People, technology and process are the compounds that construct the IT Service Management triumvirate. Having already identified the technology trends, and in particular how predictive analytics will impact incident management, what can we say about the other two members of this very exclusive club?
While process tends to lead the way, it needs people to champion it, and technology to support it. Technology, in the grand scheme of things, tends to be the easiest part to implement as long as it exists and is fit for purpose.
Low level detection
The ability to detect and avoid incidents isn’t something that’s included in the ITIL manual. We could spin it into something to do with Continual Service Improvement, but activities in this area tend to be run on a project basis. They are in effect more likely to be elements of a change programme.
So what can be done when dealing with information relating to the future at such a granular level on a daily basis? The simplest thing would be to treat predictive events as actual incidents, pop them into a team’s queue and let them deal with them alongside everything else.
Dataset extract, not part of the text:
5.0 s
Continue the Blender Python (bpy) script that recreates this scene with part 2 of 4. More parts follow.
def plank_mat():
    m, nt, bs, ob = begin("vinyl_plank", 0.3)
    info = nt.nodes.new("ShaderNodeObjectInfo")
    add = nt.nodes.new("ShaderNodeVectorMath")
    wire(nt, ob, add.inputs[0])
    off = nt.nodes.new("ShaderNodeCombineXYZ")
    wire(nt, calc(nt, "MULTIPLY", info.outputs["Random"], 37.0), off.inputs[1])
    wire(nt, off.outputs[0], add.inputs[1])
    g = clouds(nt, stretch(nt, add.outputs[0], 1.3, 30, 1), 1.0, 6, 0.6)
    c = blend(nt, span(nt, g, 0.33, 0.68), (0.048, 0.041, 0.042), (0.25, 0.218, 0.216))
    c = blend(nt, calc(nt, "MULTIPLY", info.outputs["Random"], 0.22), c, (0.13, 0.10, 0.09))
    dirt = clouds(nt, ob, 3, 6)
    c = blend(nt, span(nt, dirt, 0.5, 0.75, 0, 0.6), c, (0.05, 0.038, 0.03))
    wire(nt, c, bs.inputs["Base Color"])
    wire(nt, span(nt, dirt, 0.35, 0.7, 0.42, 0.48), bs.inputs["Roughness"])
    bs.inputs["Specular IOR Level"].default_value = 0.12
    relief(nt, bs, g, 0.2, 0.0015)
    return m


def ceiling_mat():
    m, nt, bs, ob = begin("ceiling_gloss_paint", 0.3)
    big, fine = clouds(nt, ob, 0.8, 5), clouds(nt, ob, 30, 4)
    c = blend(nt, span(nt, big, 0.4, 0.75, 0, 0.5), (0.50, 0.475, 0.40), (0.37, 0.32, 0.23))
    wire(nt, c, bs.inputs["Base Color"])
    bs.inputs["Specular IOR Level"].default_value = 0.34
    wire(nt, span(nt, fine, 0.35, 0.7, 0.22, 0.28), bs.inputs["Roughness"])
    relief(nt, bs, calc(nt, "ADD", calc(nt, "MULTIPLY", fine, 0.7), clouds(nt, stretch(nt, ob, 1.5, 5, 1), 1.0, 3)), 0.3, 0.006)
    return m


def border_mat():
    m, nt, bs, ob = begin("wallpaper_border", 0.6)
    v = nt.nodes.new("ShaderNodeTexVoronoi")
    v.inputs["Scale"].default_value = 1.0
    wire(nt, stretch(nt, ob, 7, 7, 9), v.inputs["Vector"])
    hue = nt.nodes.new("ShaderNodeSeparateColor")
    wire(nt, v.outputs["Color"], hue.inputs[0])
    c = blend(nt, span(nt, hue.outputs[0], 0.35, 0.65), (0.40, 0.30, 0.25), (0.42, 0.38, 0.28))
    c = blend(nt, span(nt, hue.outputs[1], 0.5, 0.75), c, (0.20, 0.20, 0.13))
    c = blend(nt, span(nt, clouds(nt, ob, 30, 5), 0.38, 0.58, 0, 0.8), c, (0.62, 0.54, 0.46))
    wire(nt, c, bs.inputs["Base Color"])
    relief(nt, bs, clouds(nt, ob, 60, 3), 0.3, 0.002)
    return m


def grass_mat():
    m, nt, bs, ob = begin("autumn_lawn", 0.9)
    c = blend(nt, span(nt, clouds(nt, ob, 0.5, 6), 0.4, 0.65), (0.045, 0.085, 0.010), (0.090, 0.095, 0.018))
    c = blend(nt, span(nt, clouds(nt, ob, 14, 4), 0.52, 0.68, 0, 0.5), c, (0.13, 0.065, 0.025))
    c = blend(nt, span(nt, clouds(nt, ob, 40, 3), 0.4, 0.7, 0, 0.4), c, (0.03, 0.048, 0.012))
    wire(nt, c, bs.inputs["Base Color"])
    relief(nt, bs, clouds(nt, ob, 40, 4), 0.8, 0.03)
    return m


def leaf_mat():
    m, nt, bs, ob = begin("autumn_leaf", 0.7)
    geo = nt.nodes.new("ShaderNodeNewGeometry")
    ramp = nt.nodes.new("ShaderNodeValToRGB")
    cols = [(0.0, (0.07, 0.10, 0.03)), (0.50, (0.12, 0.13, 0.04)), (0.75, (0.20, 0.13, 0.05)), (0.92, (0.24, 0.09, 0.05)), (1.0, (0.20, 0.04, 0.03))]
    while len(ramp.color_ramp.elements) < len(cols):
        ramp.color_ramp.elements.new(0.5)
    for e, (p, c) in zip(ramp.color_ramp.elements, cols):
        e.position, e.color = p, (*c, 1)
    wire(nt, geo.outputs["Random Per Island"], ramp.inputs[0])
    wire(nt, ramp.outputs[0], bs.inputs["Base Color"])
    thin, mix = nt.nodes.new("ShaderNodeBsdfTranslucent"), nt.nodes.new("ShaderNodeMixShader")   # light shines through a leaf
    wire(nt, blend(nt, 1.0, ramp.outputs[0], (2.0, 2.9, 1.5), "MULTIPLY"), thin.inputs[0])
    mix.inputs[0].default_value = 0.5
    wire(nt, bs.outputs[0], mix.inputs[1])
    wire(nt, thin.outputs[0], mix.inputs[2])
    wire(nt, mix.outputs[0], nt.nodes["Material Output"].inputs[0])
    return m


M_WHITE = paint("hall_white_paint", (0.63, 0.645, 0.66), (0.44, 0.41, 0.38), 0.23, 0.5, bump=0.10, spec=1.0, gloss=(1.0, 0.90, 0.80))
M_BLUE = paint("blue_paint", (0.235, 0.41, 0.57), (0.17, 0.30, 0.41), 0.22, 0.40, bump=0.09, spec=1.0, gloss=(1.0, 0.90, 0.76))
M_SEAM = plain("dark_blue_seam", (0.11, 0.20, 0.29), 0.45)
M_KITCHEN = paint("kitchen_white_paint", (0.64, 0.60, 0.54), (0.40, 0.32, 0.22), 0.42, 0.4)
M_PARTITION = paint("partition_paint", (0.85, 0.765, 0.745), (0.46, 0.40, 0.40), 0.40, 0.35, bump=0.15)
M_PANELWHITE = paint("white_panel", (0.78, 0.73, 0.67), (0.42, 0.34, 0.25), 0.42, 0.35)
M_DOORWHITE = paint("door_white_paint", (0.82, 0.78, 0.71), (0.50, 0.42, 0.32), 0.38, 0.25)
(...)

But what priority should they be given? The predicted incident can’t be high as nothing is broken, and nobody is screaming. On the other hand, if they are treated as a low priority, the issue may never be dealt with in a timeframe that permits the incident to be avoided. Medium, then? Perhaps not, as if the resolution requires additional spend then you need to conform to a purchasing timeframe and once again the benefit of being able to avoid a failure, may be lost.
The answer, unsurprisingly, is that it depends. It will depend on the organisation and how mature its processes are, how stable its services are, and its attitude to risk.
A stitch in time?
How many organisations will zealously fund proactive remedial work? Securing the budget to keep things in a current and supported state is difficult and at times impossible. I’m sure every organisation has a server somewhere that has effectively been shrink wrapped as it is no longer supportable and needs to be kept as protected from change as much as possible, as the service it supports provides good, perhaps even essential value to the business.
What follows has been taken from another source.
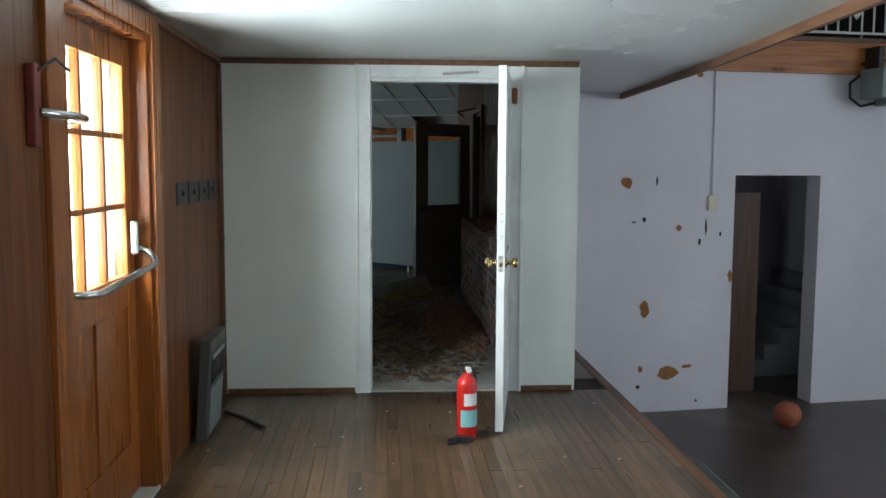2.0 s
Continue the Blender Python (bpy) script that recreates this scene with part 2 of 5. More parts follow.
DULL_RED = mat("dull_red_iron", (0.16, 0.018, 0.012), 0.5, 0.2, 10, 0.1, 60)
RED_PAINT = mat("red_enamel", (0.5, 0.02, 0.015), 0.25, 0.12, 8, 0.03, 60)
GLASS = glass_mat("clear_glass")
OLD_GLASS = glass_mat("dusty_glass", (0.86, 0.93, 0.92), 0.12)
BRICK = mat("red_brick", (0.3, 0.125, 0.09), 0.85, 0.4, 22, 0.6, 120, (0.4, 0.38, 0.36), 8, 0.7, per="object", spread=0.6)
BRICK_PALE = mat("pale_smeared_brick", (0.42, 0.36, 0.33), 0.9, 0.3, 18, 0.6, 120, (0.52, 0.5, 0.48), 7, 0.7, per="object", spread=0.3)
BRICK_DUSTY = mat("dusty_brick", (0.25, 0.165, 0.14), 0.9, 0.35, 20, 0.6, 110, (0.34, 0.32, 0.3), 9, 0.8, per="object", spread=0.3)
BRICK_DARK = mat("burnt_brick", (0.12, 0.07, 0.06), 0.85, 0.4, 22, 0.6, 120, (0.3, 0.28, 0.26), 8, 0.5, per="object", spread=0.5)
BRICK_FAR = mat("red_brick_run", (0.36, 0.145, 0.1), 0.85, 0.3, 18, 0.4, 90, (0.45, 0.4, 0.36), 9, 0.5, per="island", spread=0.6)
MORTAR = mat("grey_mortar", (0.4, 0.39, 0.365), 0.95, 0.2, 14, 0.6, 120)
PINE = wood_mat("knotty_pine_boards", (0.32, 0.11, 0.022), (0.165, 0.05, 0.01), 0.2, "object", "z", True, 0.3, 0.0, 5.4, bare=(-0.2, 0.15), gloss=0.34, size=(0.1, 0.19))
PINE_RED = wood_mat("red_stained_pine_boards", (0.5, 0.14, 0.04), (0.3, 0.075, 0.02), 0.4, "object", "z", True, 0.3, 0.0, 4.6, bare=(0.0, 0.3), gloss=0.3, size=(0.09, 0.17))
PINE_DARK = wood_mat("brown_knotty_boards", (0.19, 0.083, 0.038), (0.095, 0.038, 0.018), 0.25, "object", "z", True, 0.3, 0.0, 4.4)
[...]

It is unlikely that an IT department will be given a blank cheque book to allow it to respond to predicted events. Does this mean that that things will knowingly be left to fail?
Therein lies another people aspect. How are IT Service Management staff rewarded?
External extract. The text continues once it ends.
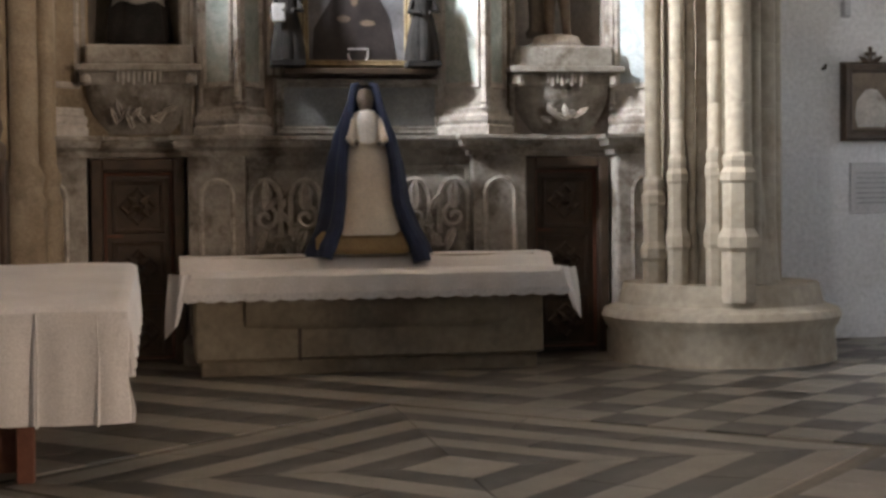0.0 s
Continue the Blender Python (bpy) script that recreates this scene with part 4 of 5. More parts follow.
    part("rim_scroll", bm, STUCCO, R, smooth=True, kind="stuff")

# oval cartouche with emblem
bm = bmesh.new()
bm.faces.new([bm.verts.new((x, W - 0.03, z)) for x, _, z in arc(0.03, 11.2, 0.5, 0.68, 0, 348, 0, 29)])
part("oval_field", bm, VIOLET, R, "dull violet oval field")
bm = bmesh.new()
tube(bm, arc(0.03, 11.2, 0.55, 0.74, 0, 360, W - 0.05, 40), 0.065, 8)
for i in range(14):
    a = 2 * math.pi * i / 14
    leaf(bm, 0.03 + 0.6 * math.cos(a), W - 0.05, 11.2 + 0.78 * math.sin(a), 0.2, 0.1, math.degrees(a) + 60, 0.05)
for s in (-1, 1):
    tube(bm, spiral(0.03 + s * 0.42, 10.4, 0.2, 0.04, 90, 1.3 * s, W - 0.06), 0.045)
    tube(bm, [(0.03 + s * 0.1, W - 0.05, 10.3), (0.03 + s * 0.35, W - 0.08, 10.2), (0.03 + s * 0.6, W - 0.05, 10.42), (0.03 + s * 0.72, W - 0.03, 10.35)], [0.06, 0.05, 0.05, 0.02])
    tube(bm, arc(0.03 + s * 0.35, 12.0, 0.3, 0.16, 180 if s > 0 else 0, 20 if s > 0 else 160, W - 0.08, 10), 0.05)
part("oval_frame", bm, STUCCO, R, "leafy scrolled oval frame", smooth=True)
bm = lathe(bmesh.new(), [(0.15, 11.02), (0.18, 11.04), (0.18, 11.1), (0.15, 11.12), (0.17, 11.2), (0.18, 11.22), (0.15, 11.25), (0.15, 11.33), (0.16, 11.35), (0.12, 11.4), (0.08, 11.48), (0.03, 11.52), (0.05, 11.57), (0.0, 11.62)], (0.03, W - 0.1, 0), 14, sy=0.5, cap=False)
for s in (-1, 1):
    tube(bm, [(0.03 - s * 0.2, W - 0.1, 11.0), (0.03 + s * 0.28, W - 0.1, 10.76)], 0.03)
    lathe(bm, [(0.0, -0.06), (0.06, 0), (0.0, 0.06)], (0.03 + s * 0.33, W - 0.1, 10.7), 8, cap=False)
part("emblem", bm, surface("tarnished_gilt", (0.2, 0.15, 0.08), (0.33, 0.26, 0.15), 10, 0.55, 0.3, metal=0.3), R, "gilt crown and crossed keys in relief", smooth=True)
# crest
bm = bmesh.new()
tube(bm, [(0.03, W - 0.25, 12.25), (0.03, W - 0.28, 12.7), (0.03, W - 0.25, 13.15)], [0.06, 0.05, 0.04])
for s in (-1, 1):
    tube(bm, spiral(0.03 + s * 0.2, 12.75, 0.18, 0.04, 180 if s > 0 else 0, -1.2 * s, W - 0.25), 0.045)
    tube(bm, spiral(0.03 + s * 0.28, 12.5, 0.14, 0.03, 90, 1.2 * s, W - 0.22), 0.045)
    for ang, L in ((80, 0.5), (55, 0.42), (25, 0.4), (5, 0.42), (-15, 0.4)):
        leaf(bm, 0.03 + s * 0.08, W - 0.26, 12.75 if ang > 40 else 12.5, L, 0.16, ang if s > 0 else 180 - ang, 0.1)
    tube(bm, arc(0.03 + s * 0.45, 12.2, 0.42, 0.2, 90, 180 if s < 0 else 0, W - 0.15, 10), 0.06)
    foliage(bm, rng, [(0.03 + s * (0.45 + 0.16 * i), 12.5 - 0.03 * i) for i in range(6)], W - 0.1, 0.17, 180)
leaf(bm, 0.03, W - 0.28, 13.0, 0.38, 0.18, 90, 0.08)
part("crest", bm, STUCCO, R, "tall acanthus crest", smooth=True)
bm = B(-0.6, 0.66, W - 0.1, W + 0.2, 12.05, 12.3, 0.03)
part("crest_block", bm, STUCCO, R)

# upright strips beside the inner pilasters, and fine run mouldings
for xa, xb, y, mat in ((-1.76, -1.62, 14.74, STUCCO), (1.56, 1.64, 14.76, BROWN)):
    p = part("side_strip", B(xa, xb, y, W + 0.05, 2.24, 8.25, 0.015), mat, R, "dark stained upright strip beside the pilaster")
    bm = bmesh.new()
    for x in (xa + 0.03, xb - 0.03):
        tube(bm, [(x, y - 0.004, 2.3), (x, y - 0.004, 8.2)], 0.018, 6)
    part("reed", bm, STUCCO, p, smooth=True)
for x0, x1, y in ((-0.9, 0.88, W), ):
    for z, d in ((7.72, 0.03), (8.02, 0.05)):
        part("run_moulding", moulding(bmesh.new(), [(0, z), (d, z), (d, z + 0.03), (d * 0.5, z + 0.05), (0, z + 0.06)], [(x0, y), (x1, y)]), PINK, R)
for s, z in ((-1, 9.86), (1, 9.86), (-1, 8.78), (1, 8.78)):
    xa, xb = (-2.75, -1.55) if s < 0 else (1.3, 2.7)
    part("run_moulding", moulding(bmesh.new(), [(0, z), (0.04, z), (0.04, z + 0.03), (0.07, z + 0.05), (0.07, z + 0.08), (0, z + 0.09)], [(xa, W), (xb, W)]), STUCCO, R)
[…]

Fire fighter or keeper of the peace?
If services operate without issue the IT department becomes the focus of cost cutting.
If on the other hand systems fail, all thanks are given to those that worked tirelessly through the night, surviving only on pizzas and vending machine coffee. Like or lump it, the reality is that in these types of scenarios, those that are seen to be doing are those that progress.
IT has a very real culture of martyrdom embedded within it that will be difficult to change.
Of course there will still be unexpected incidents that can’t be predicted but in a world where we can now identify and avoid incident there needs to be a balance that encourages and rewards the proactive as much as the reactive.
Different thinking is needed together with a different reward structure. Pavlov discovered long ago that you have to reward the behaviours you want.
Are your service team keeping the peace or fighting fires? I’d suggest you want people calmly going about their business to let business go about business. Avoiding the avoidable helps them to do just that.